◆ DATASET CONTENT ◆
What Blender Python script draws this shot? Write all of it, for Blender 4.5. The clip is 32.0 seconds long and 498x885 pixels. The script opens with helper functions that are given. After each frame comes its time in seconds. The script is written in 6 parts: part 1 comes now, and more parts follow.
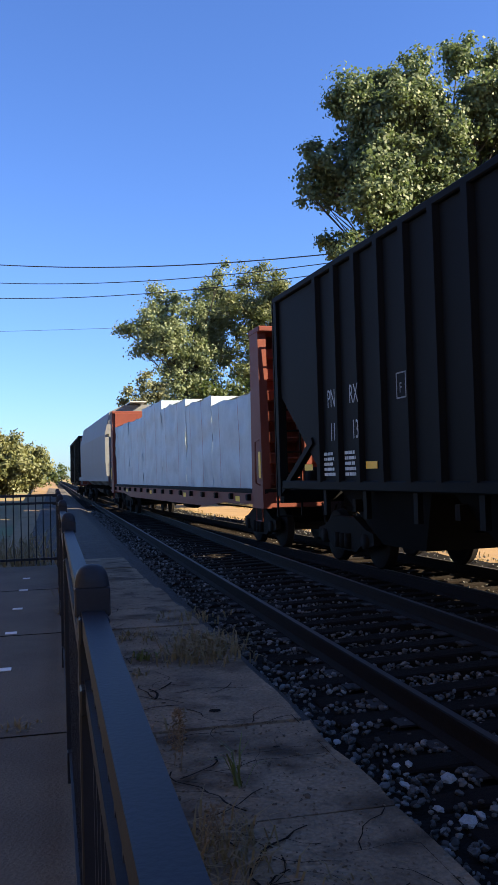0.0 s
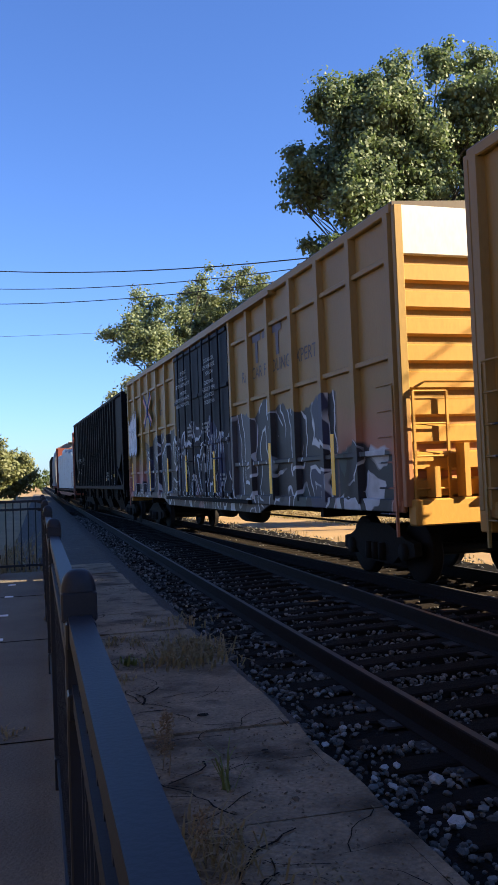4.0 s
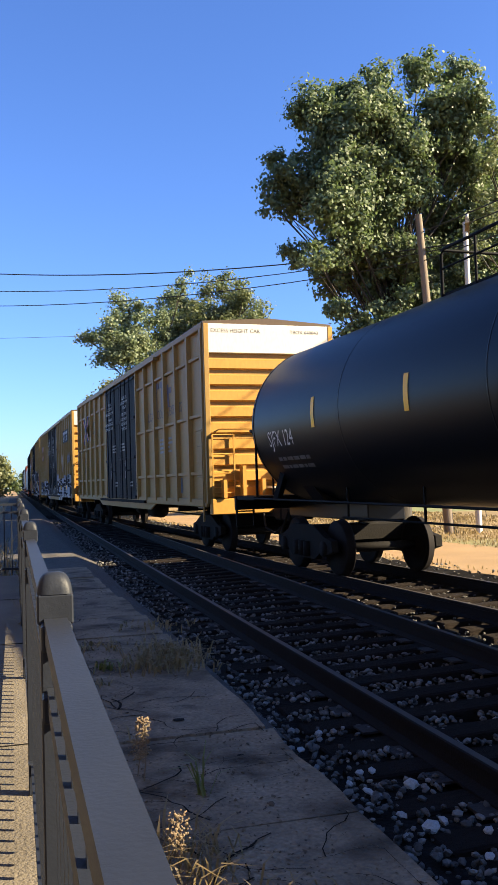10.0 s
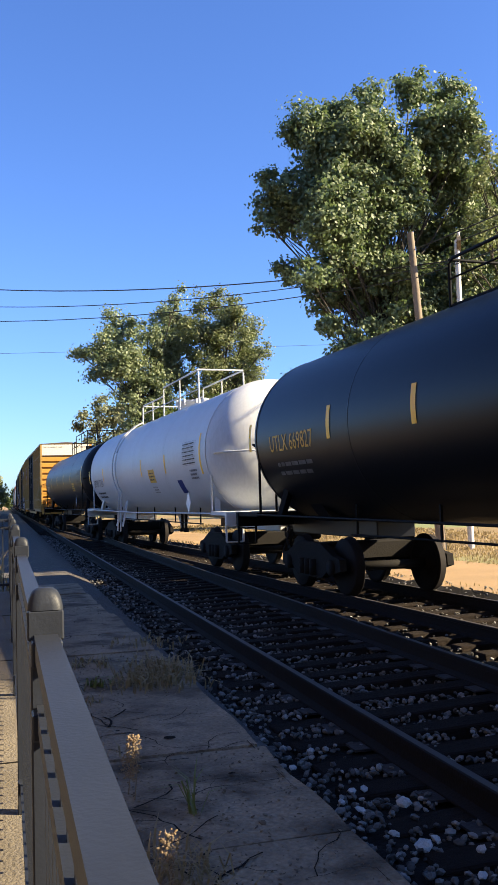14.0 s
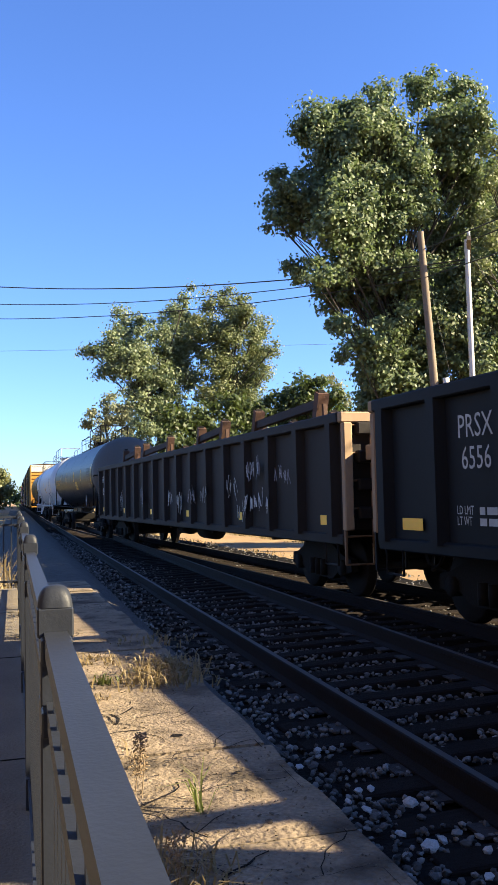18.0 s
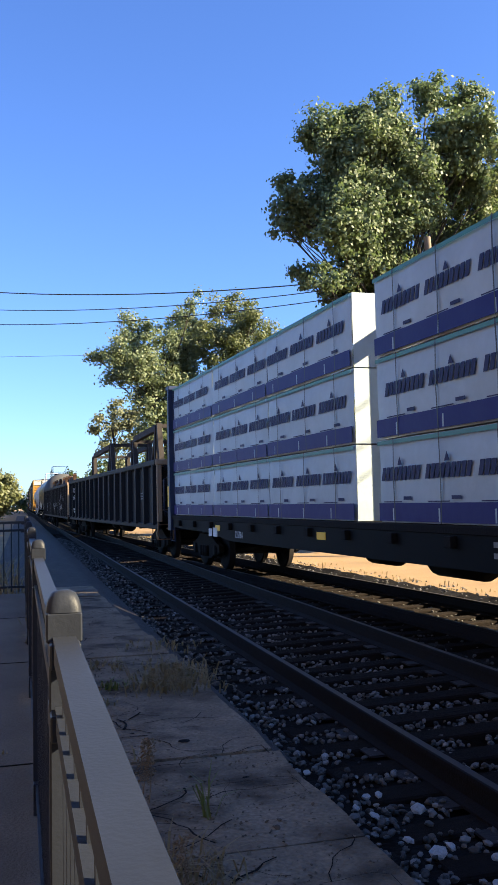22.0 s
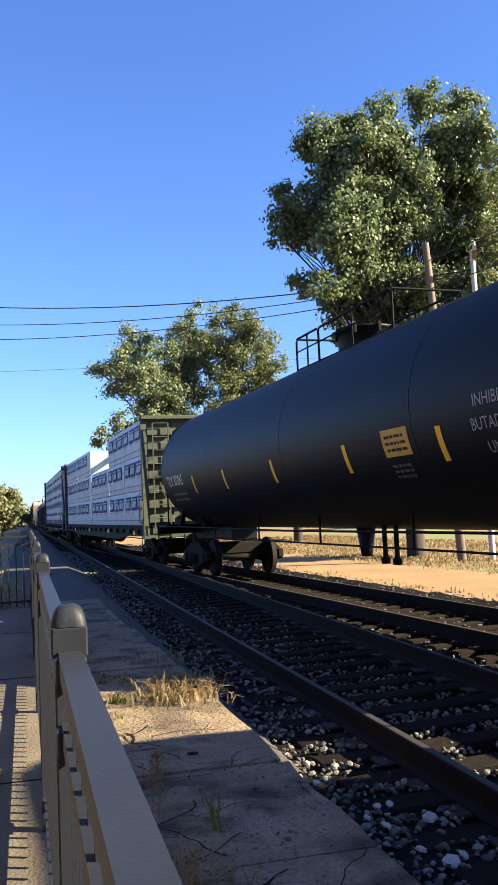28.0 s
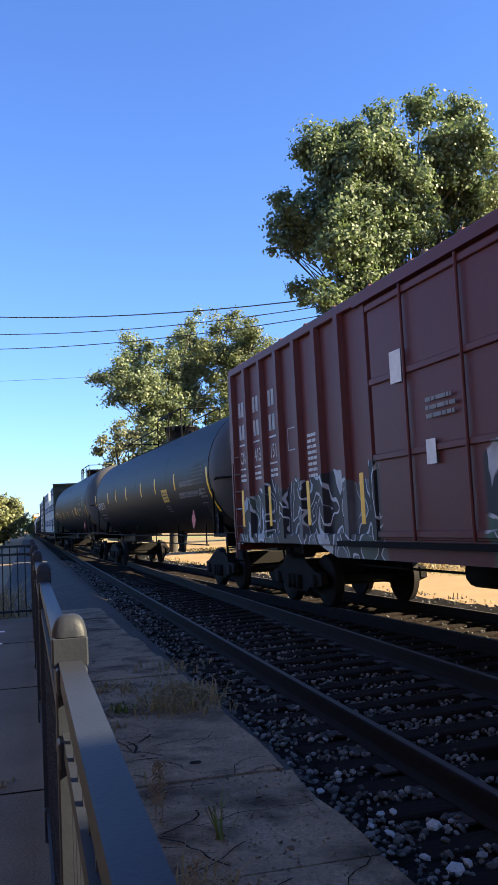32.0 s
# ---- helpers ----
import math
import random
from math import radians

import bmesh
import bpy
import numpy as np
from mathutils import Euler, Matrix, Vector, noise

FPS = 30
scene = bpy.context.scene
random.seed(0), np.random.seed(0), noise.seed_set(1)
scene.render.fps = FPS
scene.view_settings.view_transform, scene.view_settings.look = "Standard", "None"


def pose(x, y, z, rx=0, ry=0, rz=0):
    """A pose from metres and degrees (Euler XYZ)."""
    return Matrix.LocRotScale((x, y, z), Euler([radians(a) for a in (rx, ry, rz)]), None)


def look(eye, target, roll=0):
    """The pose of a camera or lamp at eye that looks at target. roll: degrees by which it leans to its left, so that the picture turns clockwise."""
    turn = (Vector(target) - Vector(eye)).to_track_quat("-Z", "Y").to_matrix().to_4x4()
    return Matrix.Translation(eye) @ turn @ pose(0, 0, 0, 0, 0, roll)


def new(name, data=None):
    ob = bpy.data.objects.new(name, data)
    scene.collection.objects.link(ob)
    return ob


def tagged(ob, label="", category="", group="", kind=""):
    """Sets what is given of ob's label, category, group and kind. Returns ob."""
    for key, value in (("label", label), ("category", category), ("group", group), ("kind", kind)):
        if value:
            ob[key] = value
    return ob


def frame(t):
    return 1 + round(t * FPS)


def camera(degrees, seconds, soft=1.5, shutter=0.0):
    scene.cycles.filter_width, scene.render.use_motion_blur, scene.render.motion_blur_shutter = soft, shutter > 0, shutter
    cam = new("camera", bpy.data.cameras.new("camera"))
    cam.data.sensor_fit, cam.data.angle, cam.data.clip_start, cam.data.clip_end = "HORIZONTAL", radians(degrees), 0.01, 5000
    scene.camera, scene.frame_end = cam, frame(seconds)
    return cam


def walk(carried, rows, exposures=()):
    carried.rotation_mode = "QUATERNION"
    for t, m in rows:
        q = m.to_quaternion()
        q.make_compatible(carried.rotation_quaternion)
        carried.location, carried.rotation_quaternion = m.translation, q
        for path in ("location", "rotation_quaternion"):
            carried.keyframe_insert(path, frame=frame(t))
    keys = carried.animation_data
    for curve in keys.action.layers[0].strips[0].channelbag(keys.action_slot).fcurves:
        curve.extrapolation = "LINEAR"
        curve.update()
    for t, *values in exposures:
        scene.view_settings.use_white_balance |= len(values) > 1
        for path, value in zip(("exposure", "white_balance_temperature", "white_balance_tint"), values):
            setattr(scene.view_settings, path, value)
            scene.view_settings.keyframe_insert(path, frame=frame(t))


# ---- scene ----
cam = camera(32.00, 32.0)
# seconds, place, tilt from straight down, lean, heading
PATH = [
    (0.0, 0.003, 0.004, 1.545, 92.01, -1.59, -12.78),
    (0.5, -0.000, 0.002, 1.540, 91.42, -2.12, -12.68),
    (1.0, 0.004, -0.005, 1.550, 91.87, -2.10, -13.38),
    (1.5, 0.000, 0.002, 1.545, 92.46, -2.40, -13.51),
    (2.0, 0.003, 0.002, 1.542, 92.67, -2.35, -13.53),
    (2.5, 0.004, 0.000, 1.543, 92.56, -2.43, -13.55),
    (3.0, 0.004, -0.003, 1.545, 92.38, -2.41, -13.67),
    (3.5, 0.003, -0.000, 1.543, 92.28, -2.30, -13.74),
    (5.5, 0.001, 0.002, 1.544, 92.22, -1.80, -13.90),
    (6.0, 0.003, -0.001, 1.544, 92.34, -1.79, -14.24),
    (6.5, -0.001, 0.004, 1.539, 92.09, -1.72, -14.47),
    (7.0, 0.002, 0.003, 1.539, 91.95, -1.71, -14.33),
    (7.5, 0.004, 0.006, 1.539, 91.88, -1.74, -14.29),
    (8.0, 0.002, 0.006, 1.538, 91.98, -1.64, -14.45),
    (8.5, 0.002, 0.003, 1.540, 92.14, -1.66, -14.72),
    (9.0, 0.002, -0.003, 1.540, 92.34, -1.67, -15.04),
    (9.5, 0.002, -0.003, 1.540, 92.56, -1.82, -15.28),
    (10.0, 0.001, -0.001, 1.540, 92.52, -1.75, -15.21),
    (10.5, 0.004, -0.003, 1.541, 92.36, -1.88, -15.09),
    (11.0, 0.003, -0.001, 1.541, 92.46, -1.97, -15.28),
    (11.5, 0.003, 0.000, 1.540, 92.67, -1.95, -15.46),
    (12.0, 0.003, -0.001, 1.541, 92.76, -1.97, -15.63),
    (12.5, 0.003, -0.003, 1.540, 92.96, -2.01, -15.64),
    (13.0, 0.004, -0.001, 1.541, 93.19, -1.86, -15.66),
    (13.5, 0.002, 0.003, 1.540, 93.40, -1.67, -15.75),
    (14.0, 0.002, 0.000, 1.539, 93.56, -1.65, -15.74),
    (14.5, 0.003, 0.006, 1.539, 93.63, -1.59, -15.78),
    (16.5, 0.001, 0.008, 1.537, 93.63, -1.38, -15.52),
    (17.0, -0.000, 0.007, 1.537, 93.58, -1.36, -15.41),
    (17.5, 0.001, 0.006, 1.539, 93.48, -1.33, -15.30),
    (18.0, -0.002, -0.001, 1.540, 93.49, -1.25, -15.20),
    (18.5, -0.001, -0.000, 1.542, 93.64, -1.25, -15.15),
    (19.0, 0.001, 0.002, 1.539, 93.72, -1.25, -15.21),
    (19.5, -0.002, -0.000, 1.541, 93.88, -1.24, -15.22),
    (20.0, -0.002, -0.005, 1.542, 93.83, -1.36, -15.16),
    (20.5, -0.004, -0.005, 1.544, 93.77, -1.40, -15.03),
    (21.0, -0.007, -0.004, 1.542, 93.74, -1.28, -14.88),
    (21.5, -0.007, -0.003, 1.541, 93.81, -1.27, -14.77),
    (22.0, -0.005, -0.005, 1.540, 93.85, -1.25, -14.75),
    (22.5, -0.006, -0.004, 1.541, 93.75, -1.20, -14.71),
    (23.0, -0.004, -0.003, 1.539, 93.63, -1.21, -14.59),
    (23.5, -0.008, -0.003, 1.542, 93.61, -1.09, -14.41),
    (24.0, -0.006, -0.006, 1.540, 93.64, -1.08, -14.41),
    (24.5, -0.008, -0.005, 1.542, 93.62, -1.08, -14.50),
    (25.0, -0.005, -0.006, 1.544, 93.57, -1.16, -14.65),
    (25.5, -0.001, -0.006, 1.544, 93.44, -1.37, -14.68),
    (26.0, 0.000, -0.005, 1.540, 93.68, -1.87, -14.57),
    (26.5, -0.007, 0.003, 1.542, 94.39, -2.41, -15.28),
    (28.5, 0.001, 0.004, 1.538, 94.54, -2.43, -14.46),
    (29.0, 0.004, 0.006, 1.536, 94.76, -2.38, -14.66),
    (29.5, 0.002, 0.004, 1.538, 94.92, -2.55, -14.77),
    (30.0, 0.001, 0.002, 1.540, 95.08, -2.67, -14.73),
    (30.5, 0.000, 0.001, 1.540, 95.05, -2.78, -14.61),
    (31.0, -0.000, 0.000, 1.541, 95.06, -2.82, -14.48),
    (31.5, -0.000, -0.000, 1.541, 95.11, -2.85, -14.53),
    (32.0, 0.000, -0.001, 1.542, 94.98, -2.85, -14.54),
]
walk(cam, [(t, pose(x, y, z, 0, 0, rz) @ pose(0, 0, 0, rx, 0, 0) @ pose(0, 0, 0, 0, 0, ro))
           for t, x, y, z, rx, ro, rz in PATH], [(0.0, 2.14), (3.5, 2.14), (7.0, 2.10), (9.0, 2.2), (14.0, 2.22), (17.0, 2.38), (22.0, 2.38),
                                     (23.0, 2.17), (26.0, 2.15), (29.0, 2.42), (32.0, 2.44)])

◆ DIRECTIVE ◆
Write out, from the lines above, only those from the line with "# ---- helpers" to the line with "of a camera", exactly as given, including the first and the last.

◆ WRITTEN ANSWER ◆
# ---- helpers ----
import math
import random
from math import radians

import bmesh
import bpy
import numpy as np
from mathutils import Euler, Matrix, Vector, noise

FPS = 30
scene = bpy.context.scene
random.seed(0), np.random.seed(0), noise.seed_set(1)
scene.render.fps = FPS
scene.view_settings.view_transform, scene.view_settings.look = "Standard", "None"


def pose(x, y, z, rx=0, ry=0, rz=0):
    """A pose from metres and degrees (Euler XYZ)."""
    return Matrix.LocRotScale((x, y, z), Euler([radians(a) for a in (rx, ry, rz)]), None)


def look(eye, target, roll=0):
    """The pose of a camera or lamp at eye that looks at target. roll: degrees by which it leans to its left, so that the picture turns clockwise."""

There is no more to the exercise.